I'd love to get some feedback from anyone else, who's tackling a similar set of problems, but at the end of the day, the goal here is to empower both those with a technical, leaning and those much more concerned with curating their their data products. Each of these you know, personas. These individuals brings a different perspective to the table which we should celebrate and embrace rather than push towards different tools. Yeah, I'm sure um you've been in situations before, whereby you know the business essentially have one one data catalog, which sits in a conceptual.

A

uh You know cloud of its own, uh which is completely different from ultimately what's happening on the ground. We don't want to go down that particular path.

A

Another request that we're starting to see more often as the complexity of our schemas increases is the need to visualize the relationships between data sets and their constituent parts.
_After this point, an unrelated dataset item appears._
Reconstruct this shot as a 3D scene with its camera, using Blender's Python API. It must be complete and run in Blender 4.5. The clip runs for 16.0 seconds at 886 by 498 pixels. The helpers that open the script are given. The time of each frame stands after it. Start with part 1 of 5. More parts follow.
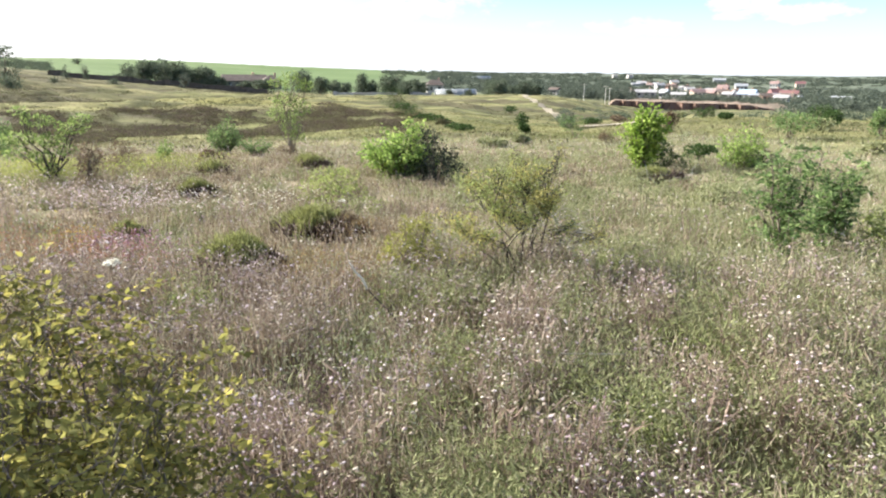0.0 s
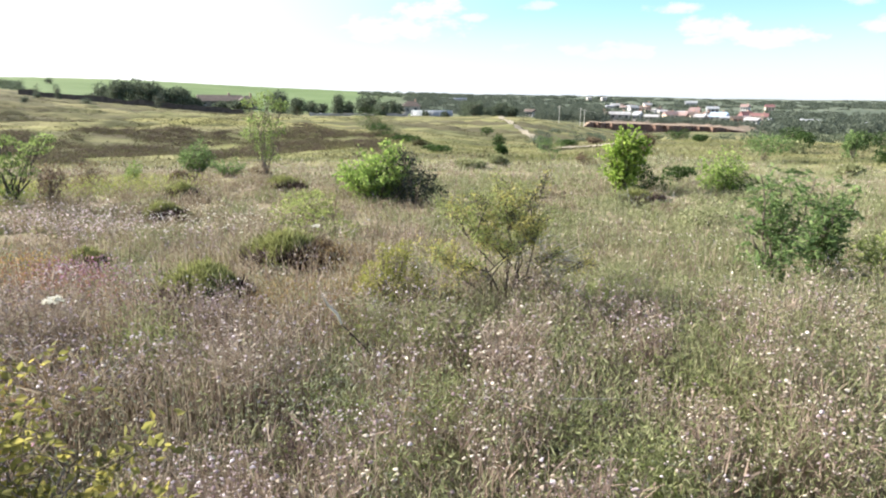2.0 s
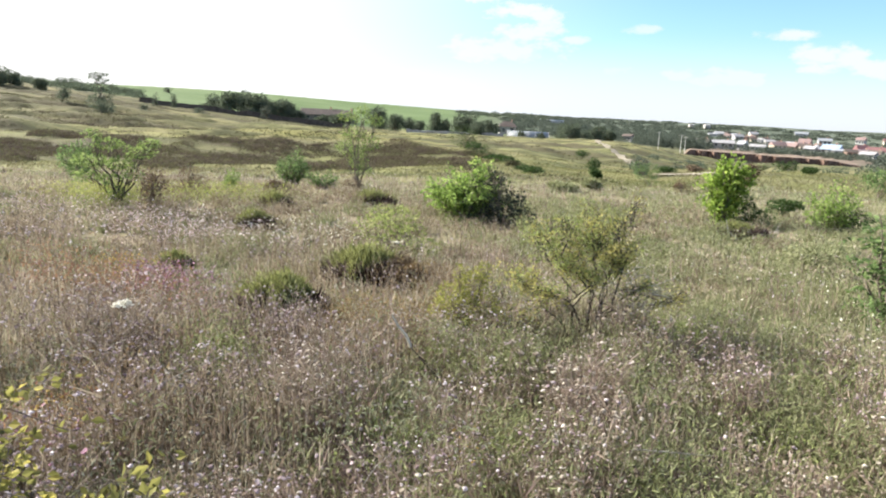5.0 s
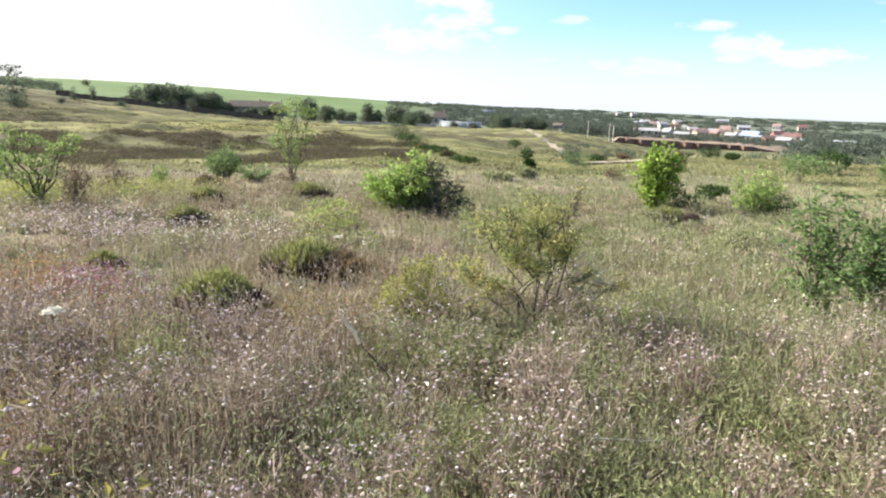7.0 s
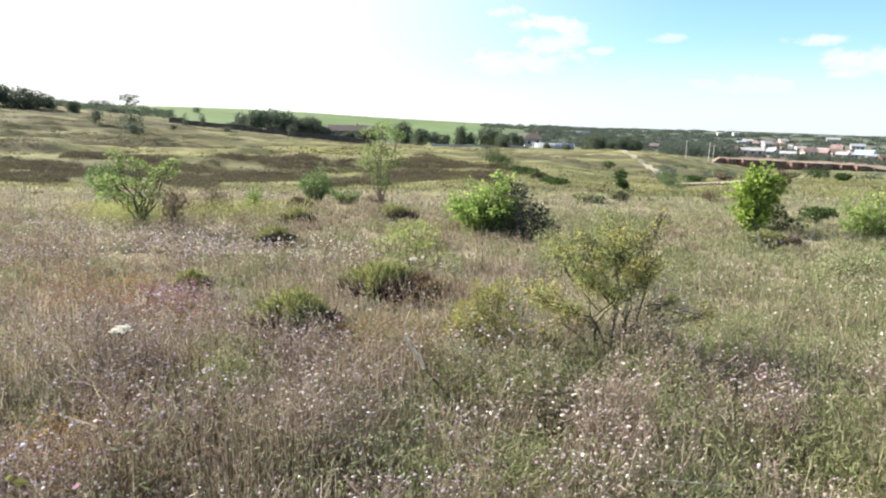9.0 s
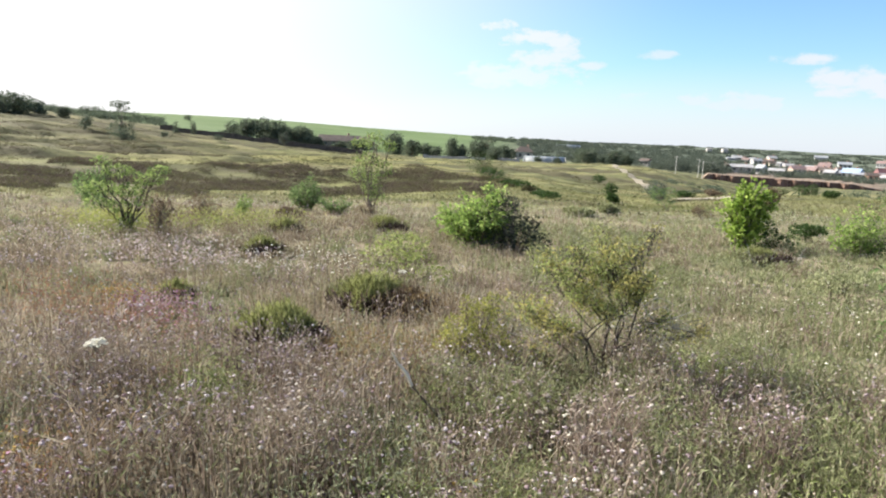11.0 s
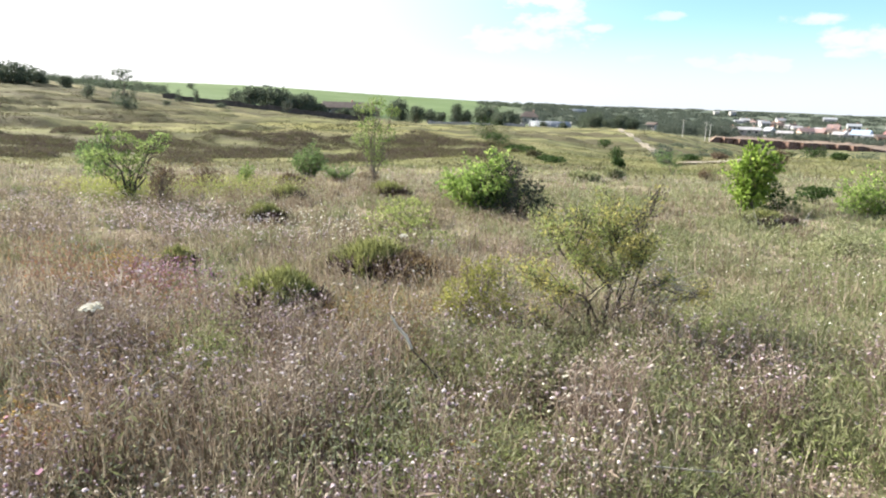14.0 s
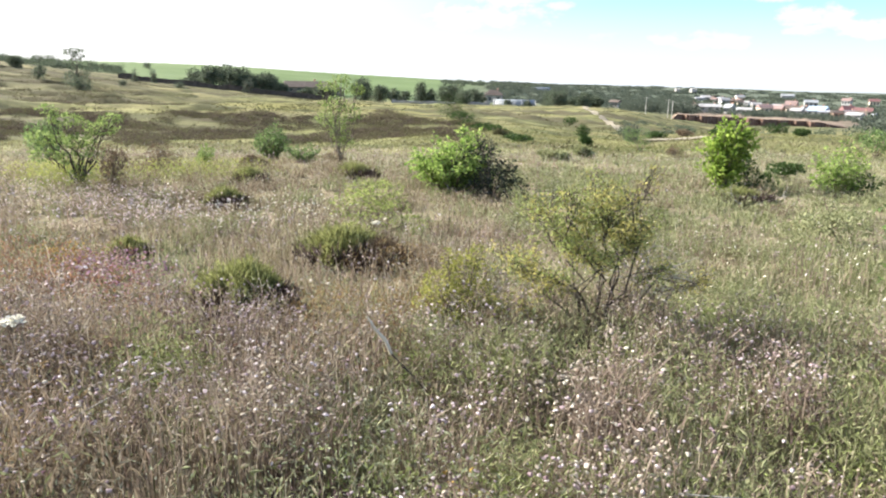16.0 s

Again, perhaps thinking about the community of data architects, who are, let's see more familiar with visual representations, uml diagrams er diagrams, whatever it might be, you know they still have a role to play in this new world.

A

We just need to remove the friction uh and you know give them access to similar sets of uh data exploration tools, perhaps, and would then there might be accustomed to, of course, under the hood, we have all this information in data hub's uh graph database. We just need to surface it in in a user-friendly way. So certainly that's another another challenge for us and again, you know. The goal here is to power both those with a leaning towards the code and and those used to navigating relationships, perhaps using a visual modeling tool.

A

You know we certainly don't want to be in a situation where, uh where we're modeling schemas in in uml and generating code off off the back of that, we want to have this code first approach and again I'd love to hear from the folks the community we're already thinking along these along the same lines, but that's it for me. This was, of course, a very quick lightning talk um super happy to take any questions. I hope you found that in some shape and form useful.